Restate the listing that follows word for word, without its pictures.
*** RAW DATA ***
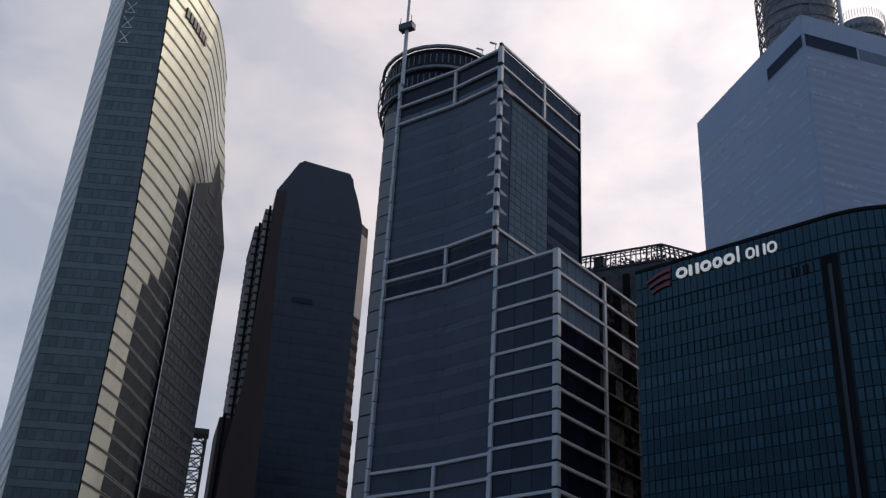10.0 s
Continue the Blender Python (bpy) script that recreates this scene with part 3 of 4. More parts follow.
# ---- pale stone bank tower ----
def stone_tower():
    t = thing("pale_stone_tower", 58, 116, "pale grey stone tower with a deep window recess", "office tower")
    L, R = V2(45.08, 115.6), V2(56.5, 95.6)
    o, d, n, ln = wall(L, R)
    back = -n
    # front pier, a splayed reveal into the deep recess, the head above it and the far pier
    bm = bmesh.new()
    prism(bm, [L - d * 0.3, L + d * 1.5, L + d * 2.0 - n * 1.2, L + d * 2.9 - n * 3.0, L + d * 2.9 - n * 12, L + Vector((0.364, 0.93)) * 9], 0, 77.6)
    part("corner_pier", bm, M_palestone, t)
    bm = bmesh.new()
    box(bm, o, d, n, 1.5, ln, 73.9, 77.6, -12, -0.02)
    box(bm, o, d, n, 3.5, ln, 77.6, 78.1, -12, -0.06)
    part("head_wall", bm, M_palestone, t)
    bm = bmesh.new()
    box(bm, o, d, n, 2.9, 10.4, 0, 73.9, -12, -3.0)
    part("recess_wall", bm, M_palestone, t)
    bm = bmesh.new()
    box(bm, o, d, n, 10.4, ln, 0, 73.9, -12, -0.05)
    part("far_pier", bm, M_palestone, t)
    for s0, w in ((3.75, 1.3), (5.3, 2.6), (8.05, 2.2)):
        piece("recess_pane", t, o, d, n, s0, 71.6, w, 1.95, 0.12, M_palestone_glass, 0, lift=-3.0)
    z = 62.2
    while z > 5:
        piece("small_window", t, o, d, n, 4.2, z, 0.56, 1.55, 0.06, M_palestone_glass, 0, lift=-3.0)
        z -= 2.3
    piece("small_window", t, o, d, n, 4.2, 65.0, 0.56, 2.5, 0.06, M_palestone_glass, 0, lift=-3.0)
    piece("small_window", t, o, d, n, 3.75, 67.6, 0.56, 3.3, 0.06, M_palestone_glass, 0, lift=-3.0)
    piece("small_window", t, o, d, n, 4.6, 67.6, 0.5, 3.3, 0.06, M_palestone_glass, 0, lift=-3.0)
    for i in range(4):
        piece("tall_window", t, o, d, n, 5.4 + 1.25 * i, 4, 0.75, 66.9, 0.05, M_palestone_glass, 0, lift=-3.0)
        bm = bmesh.new()
        box(bm, o, d, n, 6.15 + 1.25 * i, 6.65 + 1.25 * i, 4, 71.0, -3.0, -2.55)
        part("fin", bm, M_palestone, t)
    bm = bmesh.new()
    prism(bm, [(p.x, p.y) for p in (L - n * 12 - d * 0.2, R - n * 12, R - n * 26, L - n * 26)], 0, 76)
    part("rear_wall", bm, M_palestone, t)
    sign = thing("bank_sign", 47, 112.2, "round dark red emblem and dark sign shapes on stone", "sign", z=74)
    cx, cz = 2.0, 76.0
    for r0, r1 in ((0.95, 1.25), (0.0, 0.5)):
        bm = bmesh.new()
        k = 24
        ring = []
        for i in range(k):
            a = 2 * math.pi * i / k
            ring.append([bm.verts.new((*(o + d * (cx + r * math.cos(a)) + n * y), cz + r * math.sin(a))) for r, y in ((r0 + 0.01, 0.12), (r1, 0.12), (r1, 0.0), (r0 + 0.01, 0.0))])
        for i in range(k):
            a, b = ring[i], ring[(i + 1) % k]
            for j in range(4):
                bm.faces.new((a[j], b[j], b[(j + 1) % 4], a[(j + 1) % 4]))
        part("emblem_ring", bm, material("emblem_red", (0.13, 0.06, 0.065), 0.5), sign)
    for i in range(4):
        bm = bmesh.new()
        s = 4.3 + 1.75 * i
        box(bm, o, d, n, s, s + 1.15, 76.0, 77.5, 0, 0.1)
        part("character_shape", bm, M_sign_dark, sign)
    for i, w in enumerate((1.9, 0.9, 2.1)):
        bm = bmesh.new()
        s = (4.4, 6.7, 8.0)[i]
        box(bm, o, d, n, s, s + w, 74.85, 75.35, 0, 0.08)
        part("line_shape", bm, M_sign_dark, sign)


stone_tower()


# ---- tower with an exposed aluminium frame ----
FN, FLL = V2(-61.54, 143.99), V2(-99.0, 150.44)
F_z = (83.7, 79.8, 75.7, 71.7, 67.8, 63.9, 59.9, 56.0, 52.0, 48.0, 44.0, 40.0, 36.0, 32.0, 28.0, 24.0, 20.0, 16.0, 12.0, 8.0, 4.0)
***
## EXERCISE RESULT
10.0 s
Continue the Blender Python (bpy) script that recreates this scene with part 3 of 4. More parts follow.
# ---- pale stone bank tower ----
def stone_tower():
    t = thing("pale_stone_tower", 58, 116, "pale grey stone tower with a deep window recess", "office tower")
    L, R = V2(45.08, 115.6), V2(56.5, 95.6)
    o, d, n, ln = wall(L, R)
    back = -n
    # front pier, a splayed reveal into the deep recess, the head above it and the far pier
    bm = bmesh.new()
    prism(bm, [L - d * 0.3, L + d * 1.5, L + d * 2.0 - n * 1.2, L + d * 2.9 - n * 3.0, L + d * 2.9 - n * 12, L + Vector((0.364, 0.93)) * 9], 0, 77.6)
    part("corner_pier", bm, M_palestone, t)
    bm = bmesh.new()
    box(bm, o, d, n, 1.5, ln, 73.9, 77.6, -12, -0.02)
    box(bm, o, d, n, 3.5, ln, 77.6, 78.1, -12, -0.06)
    part("head_wall", bm, M_palestone, t)
    bm = bmesh.new()
    box(bm, o, d, n, 2.9, 10.4, 0, 73.9, -12, -3.0)
    part("recess_wall", bm, M_palestone, t)
    bm = bmesh.new()
    box(bm, o, d, n, 10.4, ln, 0, 73.9, -12, -0.05)
    part("far_pier", bm, M_palestone, t)
    for s0, w in ((3.75, 1.3), (5.3, 2.6), (8.05, 2.2)):
        piece("recess_pane", t, o, d, n, s0, 71.6, w, 1.95, 0.12, M_palestone_glass, 0, lift=-3.0)
    z = 62.2
    while z > 5:
        piece("small_window", t, o, d, n, 4.2, z, 0.56, 1.55, 0.06, M_palestone_glass, 0, lift=-3.0)
        z -= 2.3
    piece("small_window", t, o, d, n, 4.2, 65.0, 0.56, 2.5, 0.06, M_palestone_glass, 0, lift=-3.0)
    piece("small_window", t, o, d, n, 3.75, 67.6, 0.56, 3.3, 0.06, M_palestone_glass, 0, lift=-3.0)
    piece("small_window", t, o, d, n, 4.6, 67.6, 0.5, 3.3, 0.06, M_palestone_glass, 0, lift=-3.0)
    for i in range(4):
        piece("tall_window", t, o, d, n, 5.4 + 1.25 * i, 4, 0.75, 66.9, 0.05, M_palestone_glass, 0, lift=-3.0)
        bm = bmesh.new()
        box(bm, o, d, n, 6.15 + 1.25 * i, 6.65 + 1.25 * i, 4, 71.0, -3.0, -2.55)
        part("fin", bm, M_palestone, t)
    bm = bmesh.new()
    prism(bm, [(p.x, p.y) for p in (L - n * 12 - d * 0.2, R - n * 12, R - n * 26, L - n * 26)], 0, 76)
    part("rear_wall", bm, M_palestone, t)
    sign = thing("bank_sign", 47, 112.2, "round dark red emblem and dark sign shapes on stone", "sign", z=74)
    cx, cz = 2.0, 76.0
    for r0, r1 in ((0.95, 1.25), (0.0, 0.5)):
        bm = bmesh.new()
        k = 24
        ring = []
        for i in range(k):
            a = 2 * math.pi * i / k
            ring.append([bm.verts.new((*(o + d * (cx + r * math.cos(a)) + n * y), cz + r * math.sin(a))) for r, y in ((r0 + 0.01, 0.12), (r1, 0.12), (r1, 0.0), (r0 + 0.01, 0.0))])
        for i in range(k):
            a, b = ring[i], ring[(i + 1) % k]
            for j in range(4):
                bm.faces.new((a[j], b[j], b[(j + 1) % 4], a[(j + 1) % 4]))
        part("emblem_ring", bm, material("emblem_red", (0.13, 0.06, 0.065), 0.5), sign)
    for i in range(4):
        bm = bmesh.new()
        s = 4.3 + 1.75 * i
        box(bm, o, d, n, s, s + 1.15, 76.0, 77.5, 0, 0.1)
        part("character_shape", bm, M_sign_dark, sign)
    for i, w in enumerate((1.9, 0.9, 2.1)):
        bm = bmesh.new()
        s = (4.4, 6.7, 8.0)[i]
        box(bm, o, d, n, s, s + w, 74.85, 75.35, 0, 0.08)
        part("line_shape", bm, M_sign_dark, sign)


stone_tower()


# ---- tower with an exposed aluminium frame ----
FN, FLL = V2(-61.54, 143.99), V2(-99.0, 150.44)
F_z = (83.7, 79.8, 75.7, 71.7, 67.8, 63.9, 59.9, 56.0, 52.0, 48.0, 44.0, 40.0, 36.0, 32.0, 28.0, 24.0, 20.0, 16.0, 12.0, 8.0, 4.0)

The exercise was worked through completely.